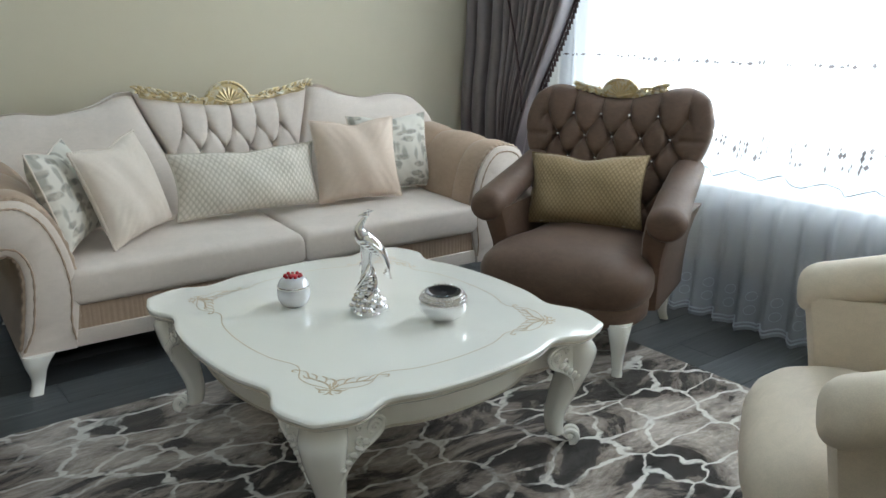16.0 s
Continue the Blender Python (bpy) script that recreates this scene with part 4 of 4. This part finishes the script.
egg = thing("egg_dish", pose(2.275, 3.005, ZT + 0.004, 12, 0, -38), "silver egg-shaped dish with a dark open mouth", "dish")
bm = revolve(bmesh.new(), [(0.0, 0.0), (0.022, 0.001), (0.044, 0.011), (0.058, 0.031), (0.062, 0.052), (0.058, 0.074), (0.047, 0.092), (0.0455, 0.093), (0.044, 0.090), (0.030, 0.078), (0.0, 0.072)], sides=40, sx=1.18, sy=0.92)
part("shell", bm, SILVER, egg, "mirror-bright silver shell")
part("mouth", revolve(bmesh.new(), [(0.0, 0.0735), (0.030, 0.0795), (0.0435, 0.091), (0.043, 0.0925), (0.030, 0.0815), (0.0, 0.0755)], sides=36, sx=1.18, sy=0.92), BLACK, egg, "glossy black inside")
bm = bmesh.new()
for k in range(34):
    a = k * 2 * math.pi / 34
    ball(bm, (0.0466 * 1.18 * math.cos(a), 0.0466 * 0.92 * math.sin(a), 0.0925 + 0.001 * (k % 3)), 0.0034, seg=6)
part("beaded_rim", bm, SILVER, egg, "beaded silver rim")
bm = bmesh.new()
for row, (r, z) in enumerate(((0.0500, 0.087), (0.0550, 0.079), (0.0585, 0.071))):
    for k in range(38):
        a = (k + 0.5 * (row % 2)) * 2 * math.pi / 38
        ball(bm, (r * 1.18 * math.cos(a), r * 0.92 * math.sin(a), z), 0.0052, 1, 1, 0.8, 6)
tagged(part("hammered_band", bm, SILVER, egg, "knobbly hammered silver band under the rim"), kind="stuff")

# silver peacock figure on a rocky foot, in one piece
bm = bmesh.new()
rnd = random.Random(4)
for k in range(46):
    t = k / 46
    a, r = k * 2.4, 0.040 * (1 - t) ** 1.5 + 0.009
    ball(bm, (r * math.cos(a), r * math.sin(a), 0.010 + 0.115 * t), 0.0155 - 0.006 * t, 1 + 0.5 * rnd.random(), 1 + 0.3 * rnd.random(), 0.7 + 0.6 * rnd.random(), 8)
revolve(bm, [(0.0, 0), (0.046, 0), (0.036, 0.012), (0.022, 0.04), (0.017, 0.08), (0.015, 0.13), (0.018, 0.18), (0.020, 0.212), (0.0, 0.22)], sides=16)
for k in range(3):
    a0 = k * 2.1
    sweep(bm, [((0.044 - 0.028 * t) * math.cos(a0 + 3.2 * t), (0.044 - 0.028 * t) * math.sin(a0 + 3.2 * t), 0.015 + 0.14 * t) for t in np.linspace(0, 1, 24)], lambda t: 0.008 * (1 - 0.4 * t), 8)
# body, neck and head
sweep(bm, smooth_path([(0.046, 0, 0.185), (0.030, 0, 0.207), (0.006, 0, 0.226), (-0.012, 0, 0.243), (-0.019, 0, 0.262), (-0.013, 0, 0.280), (-0.002, 0, 0.296), (0.004, 0, 0.306)], 5),
      [float(r) for r in np.interp(np.linspace(0, 1, 36), [0, 0.15, 0.38, 0.55, 0.7, 0.9, 1], [0.012, 0.023, 0.026, 0.018, 0.0105, 0.006, 0.0068])], 12, up=(0, 1, 0))
ball(bm, (0.002, 0, 0.308), 0.0095, 1.15, 0.9, 0.95)
sweep(bm, [(-0.004, 0, 0.309), (-0.016, 0, 0.306), (-0.021, 0, 0.303)], [0.0045, 0.0028, 0.001], 6)
for k in range(4):
    sweep(bm, [(0.004, 0, 0.314), (0.010 + 0.005 * k, 0.003 * (k - 1.5), 0.326 - 0.002 * k)], [0.0012, 0.0022], 5)
# folded tail hanging down behind
for k in range(9):
    o = (k - 4) * 0.0055
    sweep(bm, smooth_path([(0.020, o * 1.2, 0.222), (0.045, o * 1.3, 0.20), (0.060, o, 0.165), (0.066, o * 0.8, 0.135), (0.075 - abs(o), o * 0.6, 0.105 + abs(o))], 4), lambda t: 0.0062 * (1.1 - 0.5 * t), 6)
for s in (-1, 1):
    for k in range(4):
        ball(bm, (0.004 + 0.011 * k, s * 0.021, 0.222 - 0.008 * k), 0.013, 1.5, 0.45, 0.8, 8)
fig = link_mesh("bird_figurine", bm, SILVER)
fig.matrix_world = pose(2.130, 3.205, ZT, 0, 0, -38)
tagged(fig, "silver-plated peacock figure standing on a rocky foot", "figurine")

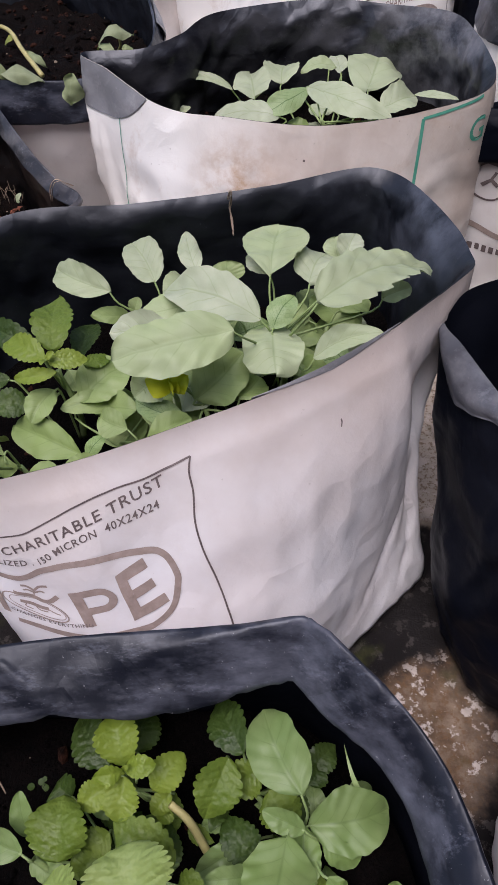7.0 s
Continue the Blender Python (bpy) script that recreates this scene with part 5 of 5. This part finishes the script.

• _What the task asks_: Restate word for word every line from the top of the entries above to the line with "hammered silver band", inclusive, and skip any pictures.

• _Solved problem_:
16.0 s
Continue the Blender Python (bpy) script that recreates this scene with part 4 of 4. This part finishes the script.
egg = thing("egg_dish", pose(2.275, 3.005, ZT + 0.004, 12, 0, -38), "silver egg-shaped dish with a dark open mouth", "dish")
bm = revolve(bmesh.new(), [(0.0, 0.0), (0.022, 0.001), (0.044, 0.011), (0.058, 0.031), (0.062, 0.052), (0.058, 0.074), (0.047, 0.092), (0.0455, 0.093), (0.044, 0.090), (0.030, 0.078), (0.0, 0.072)], sides=40, sx=1.18, sy=0.92)
part("shell", bm, SILVER, egg, "mirror-bright silver shell")
part("mouth", revolve(bmesh.new(), [(0.0, 0.0735), (0.030, 0.0795), (0.0435, 0.091), (0.043, 0.0925), (0.030, 0.0815), (0.0, 0.0755)], sides=36, sx=1.18, sy=0.92), BLACK, egg, "glossy black inside")
bm = bmesh.new()
for k in range(34):
    a = k * 2 * math.pi / 34
    ball(bm, (0.0466 * 1.18 * math.cos(a), 0.0466 * 0.92 * math.sin(a), 0.0925 + 0.001 * (k % 3)), 0.0034, seg=6)
part("beaded_rim", bm, SILVER, egg, "beaded silver rim")
bm = bmesh.new()
for row, (r, z) in enumerate(((0.0500, 0.087), (0.0550, 0.079), (0.0585, 0.071))):
    for k in range(38):
        a = (k + 0.5 * (row % 2)) * 2 * math.pi / 38
        ball(bm, (r * 1.18 * math.cos(a), r * 0.92 * math.sin(a), z), 0.0052, 1, 1, 0.8, 6)
tagged(part("hammered_band", bm, SILVER, egg, "knobbly hammered silver band under the rim"), kind="stuff")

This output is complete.